Bloomberg, the tenth-richest person in the U.S., is bludgeoning a workforce whose average wage is $35,000 per year—way below what the legal minimum wage should be. But after all this is the same guy who recently let slip at a press conference that “nobody’s sleeping on the streets” of NYC, which had even his own supporters rolling their eyes. With his mayoral “legacy” at stake as his third term draws to a close, Bloomberg sees crushing the bus workers as a pavestone toward busting the teachers and other big municipal unions—or at least leaving his successor better fixed to do so.
With the city administration playing hardball, five leading Democratic Party mayoral hopefuls, working in cahoots with the ATU leadership, intervened to end the strike by pledging to “revisit” the dispute if elected. What their statement actually promised was that a Democratic mayor would protect jobs “within the bidding process” in a way that would be “fiscally responsible for taxpayers.” This is just another formula for wage cuts, assuming that those who went on strike even keep their jobs. While the likes of Bloomberg revel in sticking it to the unions, the Democratic Party of capital wields the same knife, but with pearly whites showing. For a vivid example, workers in New York need look no further than Albany, where Governor Andrew Cuomo has gone after public-sector unions and utility workers with a vengeance. This does not stop the labor bureaucracy from touting the Democrats as “friends of labor.”

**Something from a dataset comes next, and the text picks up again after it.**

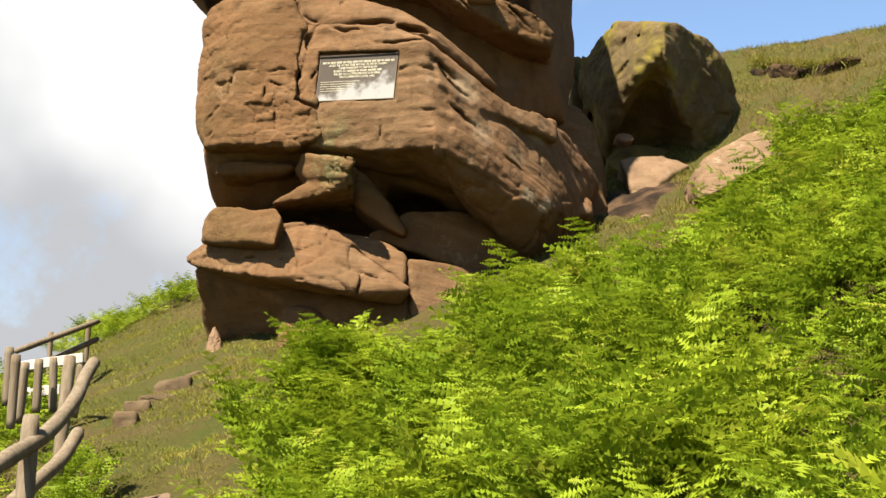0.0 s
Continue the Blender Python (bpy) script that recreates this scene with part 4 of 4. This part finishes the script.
def build_path():
    ys = np.arange(-4, 10.4, 0.12)
    us = np.linspace(-1, 1, 13)
    mid = path_mid(ys)
    x = mid[:, None] + us[None] * (0.33 + 0.06 * np.sin(ys * 1.7) + 0.05 * np.sin(ys * 4.3))[:, None]
    y = np.repeat(ys[:, None], 13, 1)
    z = ground_z(x.ravel(), y.ravel()) + ground_rough(x.ravel(), y.ravel()) + np.tile(0.028 - 0.14 * np.abs(us) ** 3, len(ys)) - np.repeat(np.clip((ys - 10.0) * 0.3, 0, 0.12), 13)
    i = np.arange(len(ys) * 13).reshape(len(ys), 13)
    f = np.stack([i[:-1, :-1], i[:-1, 1:], i[1:, 1:], i[1:, :-1]], -1).reshape(-1, 4)
    ob = mesh_object("path", np.stack([x.ravel(), y.ravel(), z], 1), f, EARTH.m)
    tagged(ob, "narrow trodden earth footpath climbing to the rock", "path", kind="structure")


build_path()


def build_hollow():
    """Bare earth in the hollow between the tower and the boulder, its dark colour painting in shade."""
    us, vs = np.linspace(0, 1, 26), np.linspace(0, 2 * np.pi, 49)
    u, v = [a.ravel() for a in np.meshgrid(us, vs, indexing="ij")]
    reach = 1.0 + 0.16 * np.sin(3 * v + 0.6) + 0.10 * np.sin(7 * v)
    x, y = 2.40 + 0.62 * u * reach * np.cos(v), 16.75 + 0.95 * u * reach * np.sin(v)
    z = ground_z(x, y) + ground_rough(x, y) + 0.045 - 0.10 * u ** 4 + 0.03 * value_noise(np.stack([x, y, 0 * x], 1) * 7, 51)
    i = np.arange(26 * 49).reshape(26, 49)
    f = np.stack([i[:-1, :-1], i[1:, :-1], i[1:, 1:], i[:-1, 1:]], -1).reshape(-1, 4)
    ob = mesh_object("earth", np.stack([x, y, z], 1), f, PEAT_AND_SHADE.m)
    tagged(ob, "bare earth in the hollow below the boulder, its dark colour painting in the tower shadow", "earth", kind="structure")


build_hollow()
STEPS = [(-2.75, 14.70, 3.39), (-2.68, 14.20, 3.25), (-2.75, 13.70, 3.10), (-2.62, 13.00, 2.90), (-2.84, 12.70, 2.82), (-2.84, 12.30, 2.69), (-2.44, 12.20, 2.64), (-3.65, 16.49, 3.69)]
WIDTH = (0.14, 0.20, 0.20, 0.30, 0.14, 0.12, 0.16, 0.10)
for n, (x, y, z) in enumerate(STEPS):
    w, top = WIDTH[n] * 0.85, z + 0.02
    hull = [(x - w, y - 0.04, top), (x + w, y - 0.06, top + 0.015), (x - w + 0.03, y - 0.07, z - 0.25), (x + w - 0.03, y - 0.08, z - 0.25),
            (x - w + 0.06, y + 0.32, top + 0.02), (x + w - 0.05, y + 0.30, top + 0.02), (x - w, y + 0.3, z - 0.2), (x + w, y + 0.3, z - 0.2)]
    stone = rock_part("stone_step", [hull], STEPSTONE, None, vox=0.025, lump=0.07, bed=0.015, soft=0.03, broken=0.03, cell=(4, 4, 5), seed=60 + n)
    tagged(stone, "worn flat stone step set in the turf", "step", "stone steps beside the tower")


# ---- plants ----
def frond_template(rng, pairs=11, teeth=7):
    """One bracken frond of length 1: a stalk that arches over and two rows of feathered side leaves, each with its own twist and sag. Triangles in a flat list."""
    tri = []
    start = rng.uniform(0.38, 0.50)
    arch, sway = rng.uniform(0.5, 1.35), rng.uniform(-0.25, 0.25)
    line, p, tilt = [], np.zeros(3), rng.uniform(0.0, 0.12)
    for n in range(25):
        line.append(p.copy())
        b = max(n / 24 - start * 0.8, 0.0)
        a = tilt + arch * (b / 0.6) ** 1.3
        p = p + np.array([math.sin(a), sway * b, math.cos(a)]) / 24

    def stalk(s):
        k = min(max(s, 0.0), 0.9999) * 24
        n = int(k)
        return line[n] + (line[n + 1] - line[n]) * (k - n) if n < 24 else line[24]

    for n in range(6):
        a, b = stalk(n / 6), stalk((n + 1) / 6)
        w = 0.007 * (1 - n / 7)
        tri.append((a + (0, w, 0), a - (0, w, 0), b))
        tri.append((a + (w, 0, 0), a - (w, 0, 0), b))
    for n in range(pairs):
        u = (n + 0.1) / pairs
        s = start + (1 - start) * u
        fwd = stalk(s + 0.02) - stalk(s - 0.03)
        fwd /= np.linalg.norm(fwd)
        for side in (-1, 1):
            root = stalk(s + rng.uniform(-0.008, 0.008))
            length = (0.27 * (1 - u) ** 0.9 * min(1.0, 0.8 + 1.5 * u) + 0.02) * rng.uniform(0.75, 1.15)
            across = np.array([0.0, side, 0.0])
            up = np.cross(fwd, across) * side
            way = across + fwd * rng.uniform(0.15, 0.55) + up * rng.uniform(-0.35, 0.35)
            way /= np.linalg.norm(way)
            flat = np.cross(up, way)
            flat /= np.linalg.norm(flat)
            twist = rng.gauss(0.0, 0.28)
            flat = flat * math.cos(twist) + np.cross(way, flat) * math.sin(twist)
            nrm = np.cross(way, flat)
            curl = np.array([0, 0, -1.0]) * length * rng.uniform(0.05, 0.30) + fwd * length * rng.uniform(-0.05, 0.2)
            wide = 0.046 * (1 - 0.5 * u) * rng.uniform(0.85, 1.15)
            rib = [root + way * length * v + curl * v * v for v in np.linspace(0, 1, teeth + 1)]
            for k in range(teeth):
                a, b = rib[k], rib[k + 1]
                v = k / teeth
                reach = wide * (1 - 0.85 * v ** 1.2) * (0.75 if k == 0 else 1.0)
                for w in (-1, 1):
                    tip = a + (b - a) * 0.85 + flat * w * reach + nrm * reach * rng.uniform(-0.35, 0.15)
                    tri.append((a, b, tip))
    return np.array(tri, np.float32)


RNG = random.Random(12)
FRONDS = [frond_template(RNG, 10, 5) for _ in range(16)]
FAR_FRONDS = [frond_template(RNG, 8, 3) for _ in range(6)]


def fronds_mesh(name, spots, templates, label, category, material=BRACKEN):
    """Many fronds in one mesh: spots are x, y, z, size, heading, lean."""
    rng = random.Random(7)
    out = []
    for x, y, z, size, heading, lean in spots:
        t = rng.choice(templates)
        m = np.array(pose(x, y, z, 0, lean, heading) @ Matrix.Diagonal((size, size * rng.uniform(0.85, 1.15), size, 1)))
        out.append(t @ m[:3, :3].T.astype(np.float32) + m[:3, 3].astype(np.float32))
    co = np.concatenate(out).reshape(-1, 3)
    ob = mesh_object(name, co, np.arange(len(co)).reshape(-1, 3), material, smooth=False)
    return tagged(ob, label, category, kind="stuff")


def scatter(count, box_xy, keep, height, seed, fronds=(3, 5)):
    """Clumps of fronds that lean away from their common root, taller and lower in drifts."""
    rng = random.Random(seed)
    spots = []
    x0, x1, y0, y1 = box_xy
    for _ in range(count):
        x, y = rng.uniform(x0, x1), rng.uniform(y0, y1)
        k = keep(x, y)
        if k <= 0 or rng.random() > k:
            continue
        z = float(ground_z(x, y)[0]) - 0.03
        turn = rng.uniform(0, 360)
        n = rng.randint(*fronds)
        drift = 0.90 + 0.24 * math.sin(2.7 * x + 0.8 * y) * math.sin(2.3 * y - 1.1 * x) + rng.gauss(0, 0.06)
        for i in range(n):
            size = rng.uniform(*height) * drift
            spots.append((x + rng.gauss(0, 0.05), y + rng.gauss(0, 0.05), z, size, turn + i * 360 / n + rng.uniform(-35, 35), rng.uniform(0, 34)))
    return spots


def on_bank(x, y):
    edge = -0.19 * y + 0.45 + 0.12 * math.sin(3.1 * y)
    if y > 9.3:
        edge = -0.80
    crest = 10.65 + 0.34 * max(x, 0) + 0.2 * math.sin(2.3 * x)
    if x < edge or y > crest:
        return 0
    if -0.70 < x < -0.34 and y > 7.4:
        return 0.0
    if math.hypot(x - 1.72, y - 6.35) < 0.34 or math.hypot(x - 0.35, y - 5.9) < 0.16:
        return 0.0
    return 0.55 + 0.75 * math.sin(4.3 * x + 2.1 * y) * math.sin(3.9 * y - 2.2 * x)


bank = scatter(2500, (-1.9, 6.4, 3.6, 13.5), on_bank, (0.60, 1.10), 21, (4, 7))
bank += scatter(34, (-0.84, -0.68, 9.5, 10.2), lambda x, y: 1.0, (0.6, 0.85), 25)
bank += scatter(70, (-0.60, 0.25, 10.2, 11.1), lambda x, y: 1.0, (0.32, 0.48), 29)
bank += scatter(150, (-0.45, 0.55, 8.8, 10.5), lambda x, y: 1.0, (0.48, 0.68), 28)
bank += scatter(90, (-0.76, -0.30, 7.6, 9.6), lambda x, y: 1.0, (0.42, 0.62), 27)
bank += scatter(38, (-0.80, -0.64, 9.6, 10.2), lambda x, y: 1.0, (0.85, 1.05), 26)
fronds_mesh("bracken", bank, FRONDS, "dense bright green bracken covering the bank", "bracken")
left = scatter(420, (-5.4, -2.2, 17.8, 21.5), lambda x, y: 0.9 if y > 19.0 + 0.4 * (x + 4) else 0.0, (0.3, 0.55), 22)
left += scatter(300, (-6.5, -2.75, 8.0, 16.5), lambda x, y: 0.9 if x < -0.19 * y - 1.35 else 0.0, (0.5, 0.8), 23)
left += scatter(160, (-2.9, -1.7, 7.4, 10.2), lambda x, y: 0.9 if -0.30 * y < x < -0.25 * y else 0.0, (0.35, 0.6), 24)
fronds_mesh("bracken", left, FAR_FRONDS, "green bracken along the crest and the fence", "bracken")


def grass_mesh(name, count, box_xy, keep, tall, seed, label, material=GRASSBLADE):
    rng = np.random.RandomState(seed)
    x, y = rng.uniform(*box_xy[:2], count), rng.uniform(*box_xy[2:], count)
    ok = keep(x, y)
    x, y = x[ok], y[ok]
    k = 8
    bx = (x[:, None] + rng.normal(0, 0.05, (len(x), k))).ravel()
    by = (y[:, None] + rng.normal(0, 0.05, (len(x), k))).ravel()
    z = np.concatenate([ground_z(a, b) for a, b in zip(np.array_split(bx, 12), np.array_split(by, 12))]) + ground_rough(bx, by) - 0.03
    h = rng.uniform(*tall, len(bx)) * (0.75 + 0.5 * value_noise(np.stack([bx * 1.8, by * 1.8, 0 * bx], 1), 41))
    a = rng.uniform(0, 2 * np.pi, len(bx))
    lean = rng.uniform(0.2, 1.5, len(bx)) * h
    b = rng.uniform(0, 2 * np.pi, len(bx))
    w = 0.005
    root = np.stack([bx, by, z], 1)
    side = np.stack([np.cos(a), np.sin(a), 0 * a], 1) * w
    out = np.stack([np.cos(b) * lean, np.sin(b) * lean, h], 1)
    mid = root + out * (0.35, 0.35, 0.62)
    tip = root + out
    co = np.stack([root - side, root + side, mid + side * 0.7, mid - side * 0.7, mid - side * 0.7, mid + side * 0.7, tip], 1)
    n = np.arange(len(bx))[:, None] * 7
    faces = np.concatenate([n + [0, 1, 2], n + [0, 2, 3], n + [4, 5, 6]])
    ob = mesh_object(name, co.reshape(-1, 3), faces, material, smooth=False)
    return tagged(ob, label, "grass", kind="stuff")


grass_mesh("grass", 14000, (0.8, 10.5, 11.0, 25.0), lambda x, y: ((y > 10.6 + 0.32 * x) | (y > 15)) & (((x - 2.4) / 0.6) ** 2 + ((y - 16.75) / 0.9) ** 2 > 1), (0.04, 0.14), 5, "dry yellow-green grass on the open hillside")
grass_mesh("grass", 22000, (-6.5, -0.2, 7.0, 21.5), lambda x, y: ((x < -0.12 * y - 0.3) & (x > -0.19 * y - 3.2) & ((np.abs(x - path_mid(y)) > 0.26) | (y > 10.5))) | ((y > 10.3) & (x < -0.4)), (0.02, 0.09), 6, "short tufted grass on the slope by the steps", GREENBLADE)


def moss_tuft():
    rng = random.Random(3)
    a, b = [(-3.64, 16.05, 9.53), (-3.24, 15.75, 9.68)]
    a, b = Vector(a), Vector(b)
    co = []
    for _ in range(2200):
        u = rng.random()
        p = a.lerp(b, u) + Vector((rng.gauss(0, 0.02), rng.gauss(-0.05, 0.05), rng.uniform(-0.03, 0.05) + 0.06 * math.sin(math.pi * u)))
        d = Vector((rng.gauss(0, 0.35), rng.gauss(-0.3, 0.35), rng.uniform(0.2, 1.0))).normalized() * rng.uniform(0.025, 0.07)
        s = Vector((rng.gauss(0, 1), rng.gauss(0, 1), 0)).normalized() * 0.006
        co += [p - s, p + s, p + d]
    ob = mesh_object("moss_tuft", [tuple(c) for c in co], np.arange(len(co)).reshape(-1, 3), MOSS, smooth=False)
    tagged(ob, "bright green moss tuft on the cap's lip", "moss")


moss_tuft()


def turf_lip():
    """Long dry grass that hangs over the edge of the peat banks."""
    rng = random.Random(14)
    co = []
    for n in range(4):
        a, b = Vector(scarp[n]), Vector(scarp[n + 1])
        for _ in range(420):
            p = a.lerp(b, rng.uniform(-0.15, 1.15)) + Vector((rng.gauss(0, 0.05), rng.uniform(-0.08, 0.45), 0))
            p.z += 0.20 + 0.3 * (p.y - a.lerp(b, 0.5).y) * 0.5 + rng.gauss(0, 0.02)
            d = Vector((rng.gauss(0, 0.4), rng.uniform(-1.0, 0.1), rng.uniform(-0.5, 0.6))).normalized() * rng.uniform(0.10, 0.22)
            s = Vector((rng.gauss(0, 1), rng.gauss(0, 1), 0)).normalized() * 0.010
            co += [p - s, p + s, p + d]
    ob = mesh_object("grass", [tuple(c) for c in co], np.arange(len(co)).reshape(-1, 3), GRASSBLADE, smooth=False)
    tagged(ob, "long dry grass overhanging the peat bank", "grass", kind="stuff")


turf_lip()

In the context of the current coast-to-coast onslaught against labor, the school bus workers showed real audacity in going out on strike. But they lacked the social weight to defeat Bloomberg on their own. It was urgently necessary to mobilize the rest of New York City labor in defense of ATU Local 1181. The popularity of the strike among working parents indicated a real basis to do this. While Bloomberg wrapped his union-busting in “concern” for special-needs students, most every parent understands that seniority-based job protections mean that such students ride buses run safely for years by the same trusted union drivers and matrons. As one striking driver told WV, “We are their parents for a few hours each day.”
We wrote at the outset of the strike: “With the city rulers putting the squeeze on working people throughout NYC, every public worker, every trade unionist and everyone who struggles to make ends meet has a stake in the outcome of the strike” (“Victory to NYC School Bus Workers Strike!” WV No. 1016, 25 January). Our article suggested:
“A good step would be for other unions, beginning with Transport Workers Union (TWU) Local 100, the UFT [teachers] and Teamsters, to swell the ATU picket lines and help extend them to every depot gate. The school bus drivers and matrons have some 300,000 potential allies in city unions who are working without a contract or under a contract extension.”

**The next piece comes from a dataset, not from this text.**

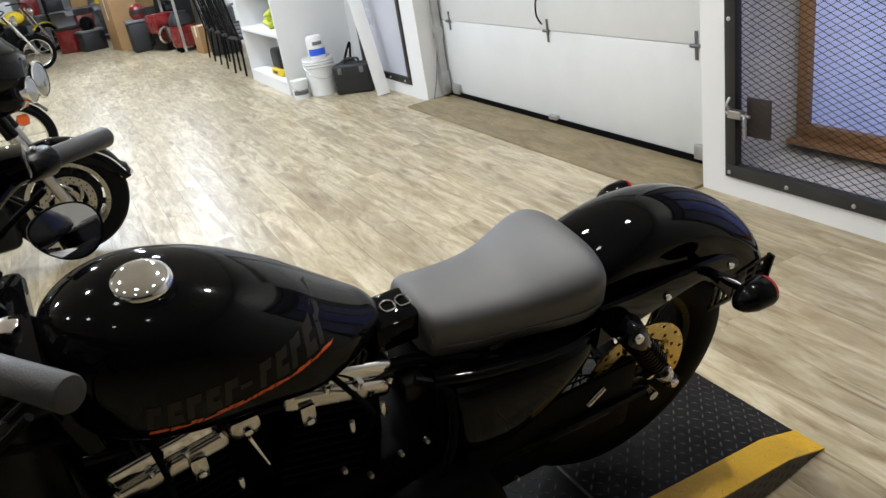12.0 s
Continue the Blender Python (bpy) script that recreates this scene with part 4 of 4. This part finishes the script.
    for x, ang in ((-0.62, 20), (-0.80, -20)):
        for k in range(8):
            bm = box(-0.085, -0.11, 0.02 + k * 0.024, 0.085, 0.11, 0.032 + k * 0.024, 0.004)
            bm.transform(pose(x, 0, 0.42, 0, ang, 0))
            P("cooling_fin", bm, ALLOY)
    P("air_cleaner", lathe([(0.0, -0.05), (0.07, -0.045), (0.085, -0.02), (0.085, 0.02)], (-0.71, -0.16, 0.60), "y", 32), CHROME)
    for s in (-1, 1):
        P("crash_bar", tube([(-0.38, s * 0.06, 0.62), (-0.36, s * 0.26, 0.58), (-0.40, s * 0.30, 0.42), (-0.46, s * 0.12, 0.26)], 0.016, 10), CHROME)
        P("footboard", box(-0.85, s * 0.28 - 0.06, 0.265, -0.55, s * 0.28 + 0.06, 0.285, 0.008), RUBBER)
        P("saddlebag", loft([(-2.1, 0.08, 0.36, 0.62), (-2.0, 0.11, 0.33, 0.66), (-1.6, 0.11, 0.34, 0.68), (-1.5, 0.07, 0.40, 0.64)],
                            lambda th, lo, hi, s=s: [(s * 0.30 + th * y, lo + (hi - lo) * z) for y, z in [(math.cos(2 * math.pi * i / 24), 0.5 + 0.5 * math.copysign(abs(math.sin(2 * math.pi * i / 24)) ** 0.6, math.sin(2 * math.pi * i / 24))) for i in range(24)]], 20), GLOSS)
        P("handlebar", tube([(-0.42, s * 0.04, 1.08), (-0.44, s * 0.24, 1.20), (-0.58, s * 0.38, 1.20), (-0.74, s * 0.42, 1.16)], 0.013, 10), CHROME)
        P("grip", rod((-0.60, s * 0.39, 1.195), (-0.76, s * 0.425, 1.155), 0.019, seg=14), RUBBER)
        P("mirror", box(-0.50, s * 0.30 - 0.06, 1.32, -0.47, s * 0.30 + 0.06, 1.39, 0.012), CHROME)
        P("exhaust_pipe", tube([(-0.6, s * 0.17, 0.40), (-0.75, s * 0.22, 0.24), (-1.2, s * 0.24, 0.22), (-2.1, s * 0.24, 0.24)], 0.042, 14), CHROME)
    for ob in t.children:
        if ob.name.split(".")[0] in ("fuel_tank", "tank_badge", "rider_seat", "engine_case", "cooling_fin", "air_cleaner", "handlebar", "grip", "mirror"):
            ob.location.x += 0.17
    cast_wheel(t, (-1.62, 0, 0.325), 0.32, 0.205, 0.065, 9, False, "rear_wheel")
    P("front_cover_box", box(-0.62, -0.30, 0.27, -0.46, -0.24, 0.35, 0.012), CHROME)
    return t


tourer(pose(-0.30, 4.50, 0.008, 4, 0, 0))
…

But the ATU tops sabotaged any such action. They even had their own union mechanics crossing picket lines to maintain buses. Never enforcing solid picket lines made it easy for the city’s labor bureaucrats, who play a key role in the Democratic Party, to hang the bus workers out to dry. Buses driven by Teamsters and non-union drivers continued to roll right through picket lines during the strike. Scattered photo-op appearances by officers of Transport Workers Union Local 100 and small contingents of teachers and public school workers at a Sunday march across the Brooklyn Bridge were all the “solidarity” the city labor chiefs could muster.
Demoralized by their own union leaders, some bus workers wonder why they hit the picket lines in the first place and might question the need for a union at all. This is what the bosses want workers to think. Unions are the basic defense organization of the working class against the bosses. The problem is their miserable sell-out misleaders. If unions serve no purpose for the rank and file, then why are the capitalists so eager to destroy them? They know that union wages remain higher, union working conditions better and union jobs safer. Despite historically low union organization levels, it remains the case that many workers would give their eyeteeth to join one.
The class-collaborationist labor tops suck the fighting strength out of the unions by looking for allies in all the wrong places—particularly the labor boards, courts and politicians of the capitalist class enemy. In the course of labor’s battles against the arrogant exploiters, a new leadership must be built, based on a program of class struggle and opposition to the capitalists’ political parties and state agencies.